## WORK TO DO
Collect every line of the records below that contains the word "Continue".

Records with scene code
....

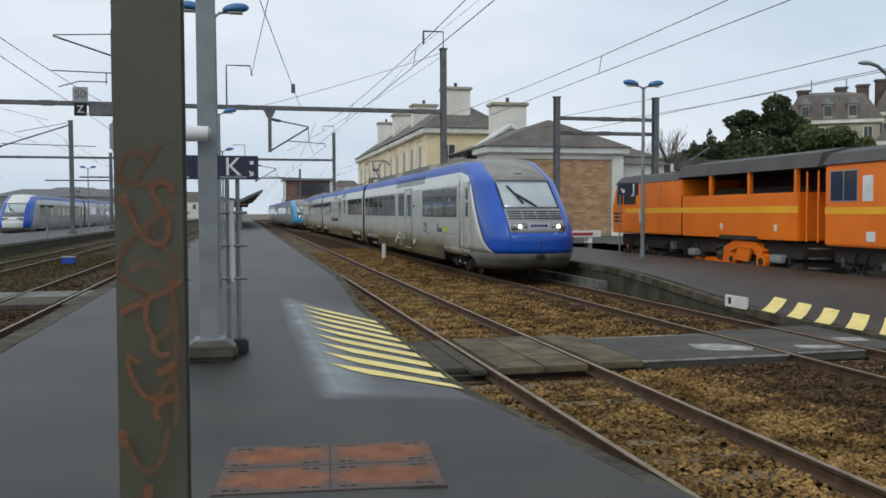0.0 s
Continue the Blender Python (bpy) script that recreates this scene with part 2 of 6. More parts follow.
LIME = mat("lime_print", (0.52, 0.60, 0.06), None, 3, 0.45, fine=0.05)
TEAL = mat("teal_print", (0.05, 0.42, 0.38), None, 3, 0.45, fine=0.05)
RED = mat("red_print", (0.55, 0.09, 0.05), None, 3, 0.5, fine=0.05)
SKYBLUE = mat("sky_blue_train_paint", (0.05, 0.38, 0.72), (0.045, 0.33, 0.62), 1, 0.35, fine=0.05, coat=0.3)
ORANGE = mat("orange_vehicle_paint", (0.88, 0.205, 0.006), (0.78, 0.165, 0.005), 0.6, 0.42, bump=0.05, bscale=10, fine=0.06)
ORANGE_STRIPE = mat("yellow_vehicle_stripe", (0.90, 0.46, 0.02), (0.84, 0.41, 0.02), 1, 0.42, fine=0.06)
VEHROOF = mat("vehicle_roof_grey", (0.060, 0.057, 0.052), (0.09, 0.085, 0.078), 1.2, 0.7, bump=0.2, fine=0.12)
BARK = mat("bark", (0.10, 0.085, 0.065), (0.06, 0.05, 0.04), 4, 0.95, bump=0.6)
LEAF_DARK = mat("dark_evergreen_leaf", (0.036, 0.055, 0.026), (0.066, 0.086, 0.040), 0.5, 0.85, piece=0.45, spec=0.2)
LEAF_MID = mat("mid_green_leaf", (0.065, 0.090, 0.030), (0.095, 0.11, 0.042), 0.5, 0.85, piece=0.4, spec=0.2)
LEAF_DUN = mat("dun_winter_leaf", (0.10, 0.088, 0.052), (0.065, 0.062, 0.038), 0.5, 0.85, piece=0.4, spec=0.2)
TWIG = mat("bare_twigs", (0.16, 0.14, 0.12), (0.11, 0.10, 0.085), 2, 0.9)
GRASS = mat("hill_grass", (0.045, 0.06, 0.022), (0.07, 0.075, 0.035), 0.3, 0.95, bump=0.6, bscale=6)
BUFFERRED = mat("buffer_red", (0.42, 0.03, 0.025), None, 2, 0.6)
BLUEPLASTIC = mat("blue_plastic", (0.02, 0.08, 0.42), (0.018, 0.07, 0.35), 3, 0.5)


# ---- mesh helpers ----
def box(bm, x0, x1, y0, y1, z0, z1, bevel=0.0):
    r = bmesh.ops.create_cube(bm, size=1.0)
    for v in r["verts"]:
        v.co = Vector(((x0 + x1) / 2 + v.co.x * (x1 - x0), (y0 + y1) / 2 + v.co.y * (y1 - y0), (z0 + z1) / 2 + v.co.z * (z1 - z0)))
    if bevel:
        es = list({e for v in r["verts"] for e in v.link_edges})
        bmesh.ops.bevel(bm, geom=es, offset=bevel, segments=2, affect="EDGES")
    return bm


def rod(bm, a, b, r, r2=None, seg=8):
    a, b = Vector(a), Vector(b)
    d = b - a
    m = Matrix.Translation((a + b) / 2) @ d.to_track_quat("Z", "Y").to_matrix().to_4x4()
    bmesh.ops.create_cone(bm, cap_ends=True, segments=seg, radius1=r, radius2=r if r2 is None else r2, depth=d.length, matrix=m)
    return bm


def ball(bm, c, rx, ry, rz, u=12, v=8):
    bmesh.ops.create_uvsphere(bm, u_segments=u, v_segments=v, radius=1.0, matrix=Matrix.Translation(c) @ Matrix.Diagonal((rx, ry, rz, 1)))
    return bm


def prism(bm, pts, axis, a, b):
    """Extrudes a polygon along an axis from a to b; pts in the two other axes in their order."""
    def put(p, w):
        return {"x": (w, p[0], p[1]), "y": (p[0], w, p[1]), "z": (p[0], p[1], w)}[axis]
    v0 = [bm.verts.new(put(p, a)) for p in pts]
    v1 = [bm.verts.new(put(p, b)) for p in pts]
    n = len(pts)
    bm.faces.new(v0)
    bm.faces.new(v1[::-1])
    for i in range(n):
        bm.faces.new((v0[i], v1[i], v1[(i + 1) % n], v0[(i + 1) % n]))
    bmesh.ops.recalc_face_normals(bm, faces=bm.faces)
    return bm


def tube(bm, pts, r, seg=6):
    """A bent tube, swept as one connected piece along its points."""
    pts = [Vector(p) for p in pts]
    rings = []
    for i, p in enumerate(pts):
        d = (pts[min(i + 1, len(pts) - 1)] - pts[max(i - 1, 0)]).normalized()
        up = Vector((0, 0, 1)) if abs(d.z) < 0.9 else Vector((0, 1, 0))
        s = d.cross(up).normalized()
        u = s.cross(d)
        rings.append([bm.verts.new(p + (s * math.cos(k * math.tau / seg) + u * math.sin(k * math.tau / seg)) * r) for k in range(seg)])
    for q, w in zip(rings, rings[1:]):
        for k in range(seg):
            bm.faces.new((q[k], q[(k + 1) % seg], w[(k + 1) % seg], w[k]))
    bm.faces.new(rings[0][::-1])
    bm.faces.new(rings[-1])
    return bm


def B():
    return bmesh.new()


def mesh_of(bm, name, material, smooth=False):
    me = bpy.data.meshes.new(name)
    bm.to_mesh(me)
    bm.free()
    me.materials.append(material)
    if smooth:
        for p in me.polygons:
            p.use_smooth = True
    return me


def part(name, bm, material, parent=None, label="", smooth=False):
    ob = new(name, mesh_of(bm, name, material, smooth))
    if parent is not None:
        ob.parent = parent
    if label:
        ob["label"] = label
    return ob


def thing(name, at, label, category, group="", kind=""):
    ob = new(name)
    ob.empty_display_size = 0.2
    ob.location = at
    return tagged(ob, label, category, group, kind)


def solid(name, bm, material, label, category, kind="", group="", smooth=False):
    return tagged(part(name, bm, material, None, "", smooth), label, category, group, kind)


def arrays(name, verts, faces, material, parent=None):
    me = bpy.data.meshes.new(name)
    me.from_pydata(verts, [], faces)
    me.materials.append(material)
    ob = new(name, me)
    if parent is not None:
        ob.parent = parent
    return ob


def sheet(name, xs, ys, zf, material, label, category):
    vs = [(x, y, zf(x, y)) for y in ys for x in xs]
    n = len(xs)
    fs = [(j * n + i, j * n + i + 1, (j + 1) * n + i + 1, (j + 1) * n + i) for j in range(len(ys) - 1) for i in range(n - 1)]
    ob = arrays(name, vs, fs, material)
    for p in ob.data.polygons:
        p.use_smooth = True
    return tagged(ob, label, category, "", "structure")


def steps(a, b, d):
    n = max(1, round((b - a) / d))
    return [a + (b - a) * i / n for i in range(n + 1)]


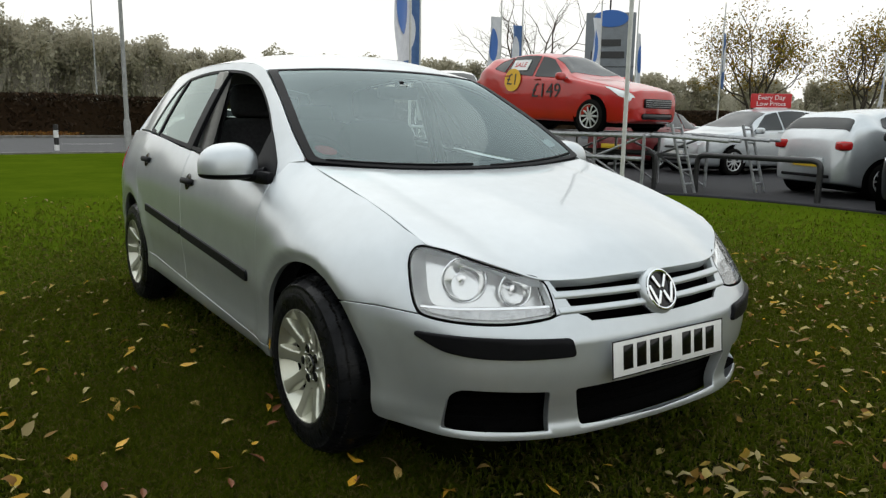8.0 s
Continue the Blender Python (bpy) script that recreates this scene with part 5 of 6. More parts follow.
bm_part("post", tube([(0, 0.04, -0.1), (0, 0.04, 2.25)], 0.035, 10), M_POLE, t)
bm_part("disc", turned([(0.0001, -0.015), (0.275, -0.015), (0.28, 0.0), (0.275, 0.012), (0.0001, 0.012)], 36, "Y"), M_SIGNBLUE, t).matrix_basis = pose(0, 0, 1.95)
bm_part("arrow", boxes(((0.32, 0.006, 0.055), pose(0.02, -0.02, 1.95), 0), ((0.17, 0.006, 0.055), pose(-0.10, -0.02, 1.995, 0, -45, 0), 0), ((0.17, 0.006, 0.055), pose(-0.10, -0.02, 1.905, 0, 45, 0), 0)), M_SIGNWHITE, t)
t = thing("small_sign", "small dark plate with a white panel on a post", "road sign", pose(-33.9, 28.9, -0.4, 0, 0, 44) @ Matrix.Scale(1.6, 4))
bm_part("post", tube([(0, 0.04, -0.1), (0, 0.04, 1.75)], 0.03, 8), M_POLE, t)
bm_part("plate", boxes(((0.34, 0.02, 0.40), pose(0, 0, 1.55), 0.01)), M_MAROON, t)
bm_part("panel", boxes(((0.34, 0.02, 0.2), pose(0, -0.003, 1.2), 0.005)), M_SIGNWHITE, t)
t = thing("road_sign_back", "grey back of a large road sign on three posts", "road sign", pose(-16.0, 35.6, 0, 0, 0, -18))
bm_part("panel", boxes(((1.75, 0.04, 1.5), pose(0.05, 0, 2.75), 0.03)), M_SIGNGREY, t)
for x, h in ((-0.6, 3.5), (0.02, 6.5), (0.75, 3.5)):
    bm_part("post", tube([(x, -0.06, -0.1), (x, -0.06, h)], 0.06, 10), M_POLE, t)


# ---- forecourt: hoops, stand, flags ----
def hoop(a, b, label="low black steel hoop barrier at the forecourt edge"):
    t = thing("hoop_barrier", label, "barrier", Matrix(), "hoop barriers round the forecourt")
    bm_part("hoop", tube(arc_path([(*a, -0.05), (*a, 0.62), (*b, 0.62), (*b, -0.05)], 0.14), 0.045, 12), M_BLACKPAINT, t)


hoop((6.75, 11.9), (6.55, 10.4))
hoop((6.85, 9.6), (7.75, 8.3))
hoop((8.05, 8.0), (8.5, 6.3))
hoop((8.72, 5.6), (8.93, 3.6))

stand = thing("display_stand", "galvanised lattice display stand with loading ramps", "display stand", pose(8.51, 7.89, 0, 0, 0, 5) @ Matrix.Diagonal((1, 1, 1.102, 1)))


def bar(a, b, r=0.03, name="strut", mat=None):
    return bm_part(name, tube([a, b], r, 8), mat or M_STEEL, stand)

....

## EXERCISE OUTPUT
Continue the Blender Python (bpy) script that recreates this scene with part 2 of 6. More parts follow.
Continue the Blender Python (bpy) script that recreates this scene with part 5 of 6. More parts follow.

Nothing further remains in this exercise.